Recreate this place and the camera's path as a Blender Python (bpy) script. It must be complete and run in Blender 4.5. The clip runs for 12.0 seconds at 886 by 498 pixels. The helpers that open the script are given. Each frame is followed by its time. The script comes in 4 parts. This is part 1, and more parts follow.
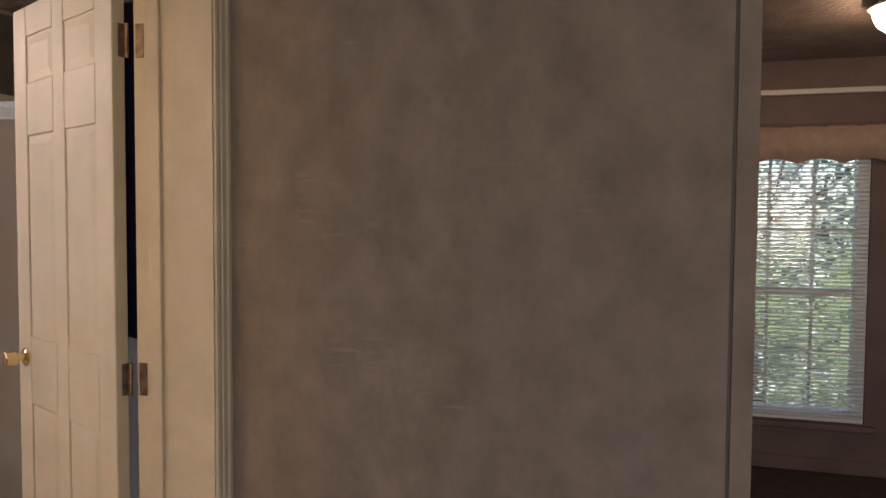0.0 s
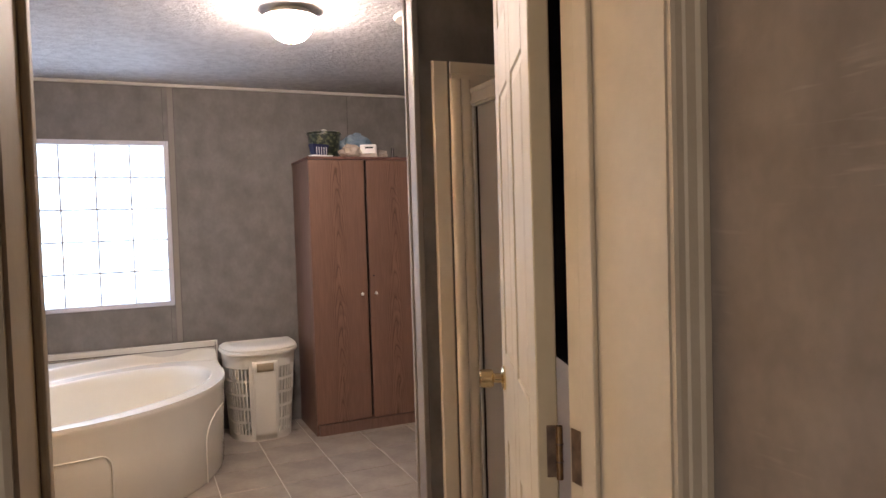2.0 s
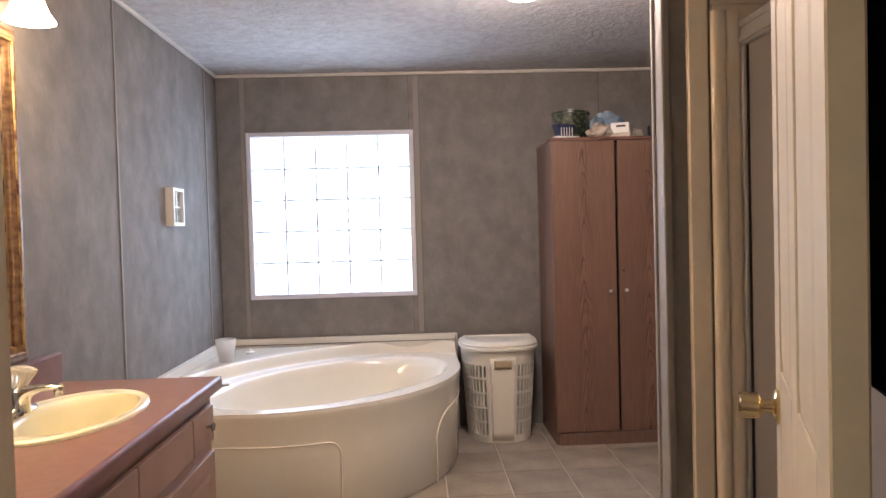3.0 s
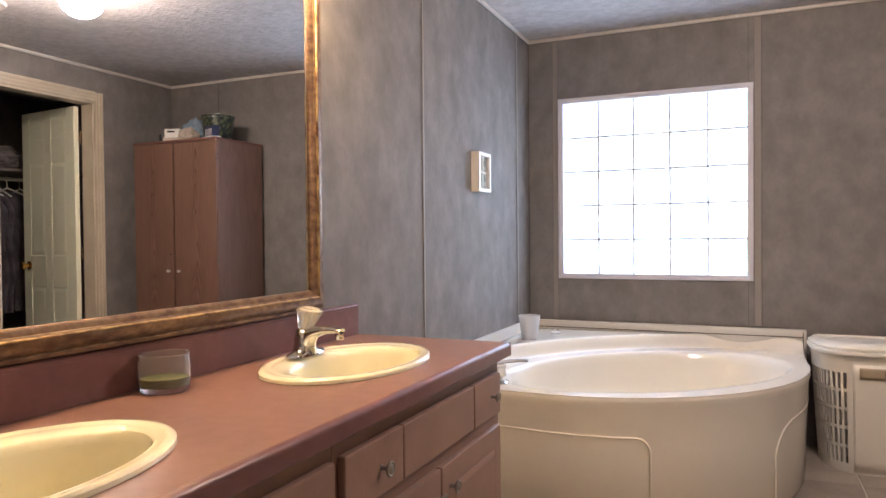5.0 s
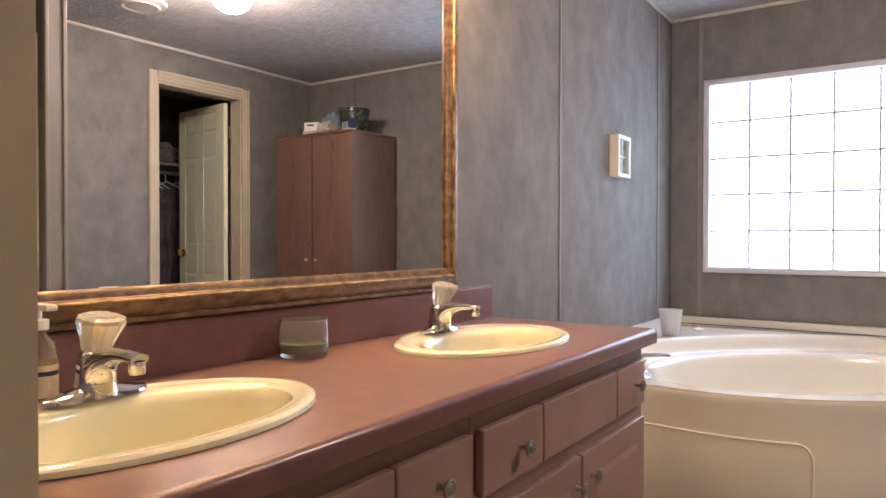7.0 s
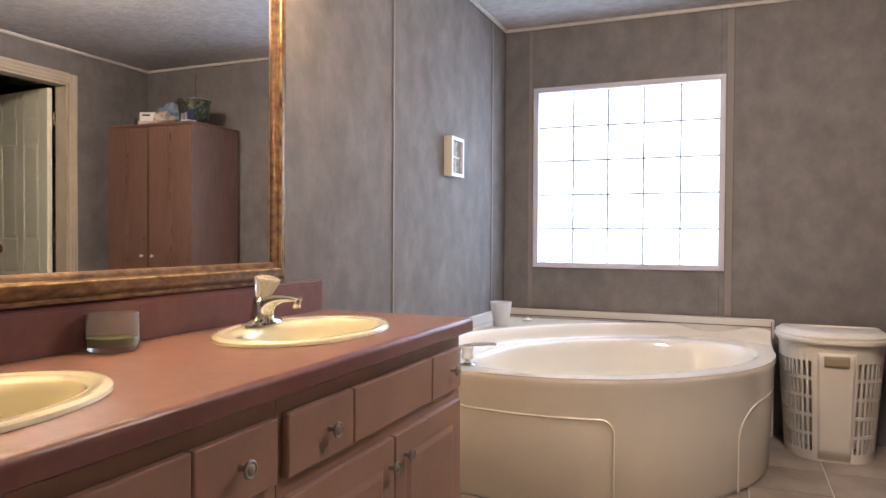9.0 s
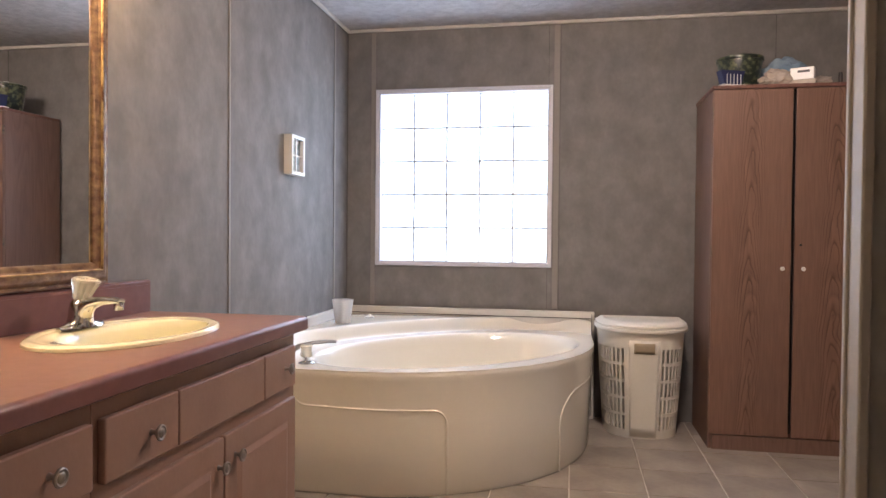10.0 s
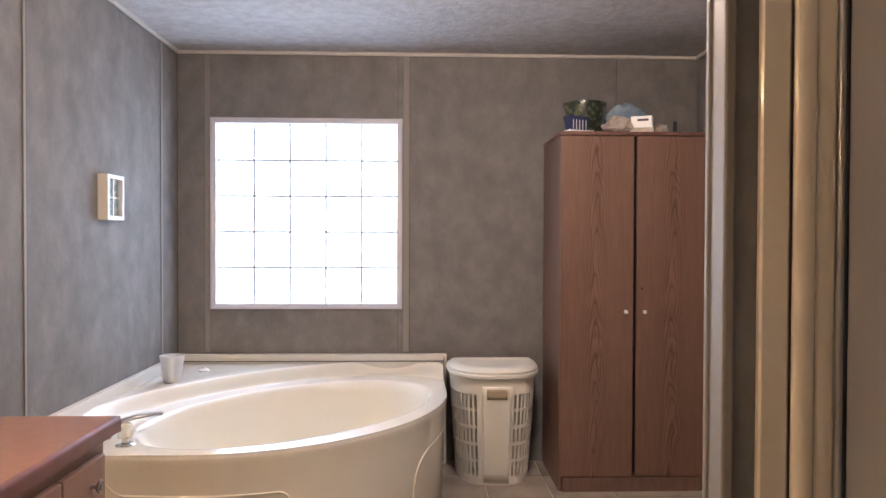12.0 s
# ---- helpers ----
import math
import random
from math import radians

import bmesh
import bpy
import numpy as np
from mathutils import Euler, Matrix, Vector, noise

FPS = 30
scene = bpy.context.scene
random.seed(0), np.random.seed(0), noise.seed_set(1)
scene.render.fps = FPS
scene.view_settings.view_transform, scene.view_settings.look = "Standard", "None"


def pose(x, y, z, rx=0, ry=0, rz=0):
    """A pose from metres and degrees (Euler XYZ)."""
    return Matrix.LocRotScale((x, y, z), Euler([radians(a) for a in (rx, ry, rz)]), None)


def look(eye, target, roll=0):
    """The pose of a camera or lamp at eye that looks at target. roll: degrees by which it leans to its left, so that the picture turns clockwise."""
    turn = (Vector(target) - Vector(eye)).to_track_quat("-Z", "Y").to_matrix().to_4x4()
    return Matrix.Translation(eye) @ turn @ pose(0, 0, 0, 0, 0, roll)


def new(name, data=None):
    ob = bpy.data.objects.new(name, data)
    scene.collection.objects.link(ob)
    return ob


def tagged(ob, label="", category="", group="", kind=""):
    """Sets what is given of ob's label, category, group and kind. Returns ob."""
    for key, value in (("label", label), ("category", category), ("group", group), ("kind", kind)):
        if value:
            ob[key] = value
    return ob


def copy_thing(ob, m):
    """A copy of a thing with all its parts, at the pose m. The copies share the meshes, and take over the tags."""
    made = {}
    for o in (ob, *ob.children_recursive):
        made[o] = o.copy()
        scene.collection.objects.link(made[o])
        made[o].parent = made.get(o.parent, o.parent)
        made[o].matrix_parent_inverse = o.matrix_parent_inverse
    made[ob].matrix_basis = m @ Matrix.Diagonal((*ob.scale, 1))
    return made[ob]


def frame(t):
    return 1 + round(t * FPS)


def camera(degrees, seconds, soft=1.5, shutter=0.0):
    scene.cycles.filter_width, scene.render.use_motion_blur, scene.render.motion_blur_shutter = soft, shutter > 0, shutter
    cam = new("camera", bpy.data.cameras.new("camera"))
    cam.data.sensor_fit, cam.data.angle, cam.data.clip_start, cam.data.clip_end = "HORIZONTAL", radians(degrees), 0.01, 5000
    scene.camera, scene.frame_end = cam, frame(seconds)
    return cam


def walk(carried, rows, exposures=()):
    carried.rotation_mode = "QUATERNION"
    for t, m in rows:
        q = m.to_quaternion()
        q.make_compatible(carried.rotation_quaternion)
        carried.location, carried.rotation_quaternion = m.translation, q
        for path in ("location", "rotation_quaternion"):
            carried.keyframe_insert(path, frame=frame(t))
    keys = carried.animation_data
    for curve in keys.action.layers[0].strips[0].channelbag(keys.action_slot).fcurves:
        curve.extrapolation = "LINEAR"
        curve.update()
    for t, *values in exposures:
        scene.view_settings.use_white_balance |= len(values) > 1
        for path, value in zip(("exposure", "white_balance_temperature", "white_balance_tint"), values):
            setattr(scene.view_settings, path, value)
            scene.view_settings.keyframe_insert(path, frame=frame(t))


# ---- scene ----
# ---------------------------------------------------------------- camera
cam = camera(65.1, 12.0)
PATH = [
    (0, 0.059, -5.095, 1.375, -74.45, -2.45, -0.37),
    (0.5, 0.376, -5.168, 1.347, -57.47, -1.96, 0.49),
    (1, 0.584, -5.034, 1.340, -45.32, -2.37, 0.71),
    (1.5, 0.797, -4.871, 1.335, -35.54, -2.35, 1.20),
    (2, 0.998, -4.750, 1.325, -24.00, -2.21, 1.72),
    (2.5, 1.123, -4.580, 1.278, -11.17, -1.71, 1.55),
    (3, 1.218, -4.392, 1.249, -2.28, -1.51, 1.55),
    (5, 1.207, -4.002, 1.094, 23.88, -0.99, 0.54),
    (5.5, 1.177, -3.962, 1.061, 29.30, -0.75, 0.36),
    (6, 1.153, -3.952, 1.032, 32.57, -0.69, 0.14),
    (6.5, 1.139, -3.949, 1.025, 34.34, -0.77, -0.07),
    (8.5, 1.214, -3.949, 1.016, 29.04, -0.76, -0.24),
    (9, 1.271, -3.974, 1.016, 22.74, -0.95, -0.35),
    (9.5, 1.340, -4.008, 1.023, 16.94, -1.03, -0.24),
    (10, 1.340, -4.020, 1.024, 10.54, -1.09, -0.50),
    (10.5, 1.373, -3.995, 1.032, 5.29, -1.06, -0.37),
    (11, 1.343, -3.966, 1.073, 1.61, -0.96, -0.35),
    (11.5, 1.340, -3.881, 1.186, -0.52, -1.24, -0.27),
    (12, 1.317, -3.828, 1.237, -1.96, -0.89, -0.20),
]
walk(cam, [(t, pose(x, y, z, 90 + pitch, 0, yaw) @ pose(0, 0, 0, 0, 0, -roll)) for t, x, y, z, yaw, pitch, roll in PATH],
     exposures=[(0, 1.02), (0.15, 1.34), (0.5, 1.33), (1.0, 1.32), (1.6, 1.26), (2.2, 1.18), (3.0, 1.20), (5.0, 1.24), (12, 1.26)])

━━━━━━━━

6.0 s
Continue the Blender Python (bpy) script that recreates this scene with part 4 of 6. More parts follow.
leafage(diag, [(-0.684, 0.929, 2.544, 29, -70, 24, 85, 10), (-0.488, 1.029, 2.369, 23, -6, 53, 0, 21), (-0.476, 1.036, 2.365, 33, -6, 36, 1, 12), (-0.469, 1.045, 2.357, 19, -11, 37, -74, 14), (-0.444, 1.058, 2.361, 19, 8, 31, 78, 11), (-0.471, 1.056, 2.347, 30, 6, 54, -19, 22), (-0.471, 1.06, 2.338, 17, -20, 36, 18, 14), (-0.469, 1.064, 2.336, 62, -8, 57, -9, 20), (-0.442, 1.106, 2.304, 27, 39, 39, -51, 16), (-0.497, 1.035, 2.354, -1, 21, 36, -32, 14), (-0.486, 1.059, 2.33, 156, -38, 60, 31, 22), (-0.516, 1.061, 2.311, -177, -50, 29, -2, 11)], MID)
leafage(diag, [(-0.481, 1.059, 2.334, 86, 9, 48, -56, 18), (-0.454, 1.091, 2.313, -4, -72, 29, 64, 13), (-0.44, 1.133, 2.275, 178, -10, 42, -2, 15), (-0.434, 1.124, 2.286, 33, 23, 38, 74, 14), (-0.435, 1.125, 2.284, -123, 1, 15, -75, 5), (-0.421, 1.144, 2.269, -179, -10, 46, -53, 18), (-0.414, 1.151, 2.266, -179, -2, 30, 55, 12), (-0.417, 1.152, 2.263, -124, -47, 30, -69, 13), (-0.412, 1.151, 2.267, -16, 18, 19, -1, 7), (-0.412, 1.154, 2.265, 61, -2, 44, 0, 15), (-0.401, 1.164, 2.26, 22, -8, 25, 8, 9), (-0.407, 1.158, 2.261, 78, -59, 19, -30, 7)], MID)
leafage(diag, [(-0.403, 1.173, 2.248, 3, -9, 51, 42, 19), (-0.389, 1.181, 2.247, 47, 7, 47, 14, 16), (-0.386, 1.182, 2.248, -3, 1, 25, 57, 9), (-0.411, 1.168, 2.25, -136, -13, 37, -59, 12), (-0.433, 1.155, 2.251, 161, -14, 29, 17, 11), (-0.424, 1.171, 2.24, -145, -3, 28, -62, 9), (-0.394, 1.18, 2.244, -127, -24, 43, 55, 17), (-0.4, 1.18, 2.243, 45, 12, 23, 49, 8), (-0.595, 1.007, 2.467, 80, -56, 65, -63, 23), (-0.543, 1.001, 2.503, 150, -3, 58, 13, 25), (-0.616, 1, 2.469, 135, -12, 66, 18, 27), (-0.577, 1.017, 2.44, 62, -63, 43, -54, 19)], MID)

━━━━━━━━

**Stated exercise:** Look back at the data above. Transcribe exactly the lines starting at the line that contains "q.make_compatible(carried.rotation_quaternion)" and ending at the line that contains "scene.view_settings.keyframe_insert(path, frame=frame(t))".

**Result of the task:**
        q.make_compatible(carried.rotation_quaternion)
        carried.location, carried.rotation_quaternion = m.translation, q
        for path in ("location", "rotation_quaternion"):
            carried.keyframe_insert(path, frame=frame(t))
    keys = carried.animation_data
    for curve in keys.action.layers[0].strips[0].channelbag(keys.action_slot).fcurves:
        curve.extrapolation = "LINEAR"
        curve.update()
    for t, *values in exposures:
        scene.view_settings.use_white_balance |= len(values) > 1
        for path, value in zip(("exposure", "white_balance_temperature", "white_balance_tint"), values):
            setattr(scene.view_settings, path, value)
            scene.view_settings.keyframe_insert(path, frame=frame(t))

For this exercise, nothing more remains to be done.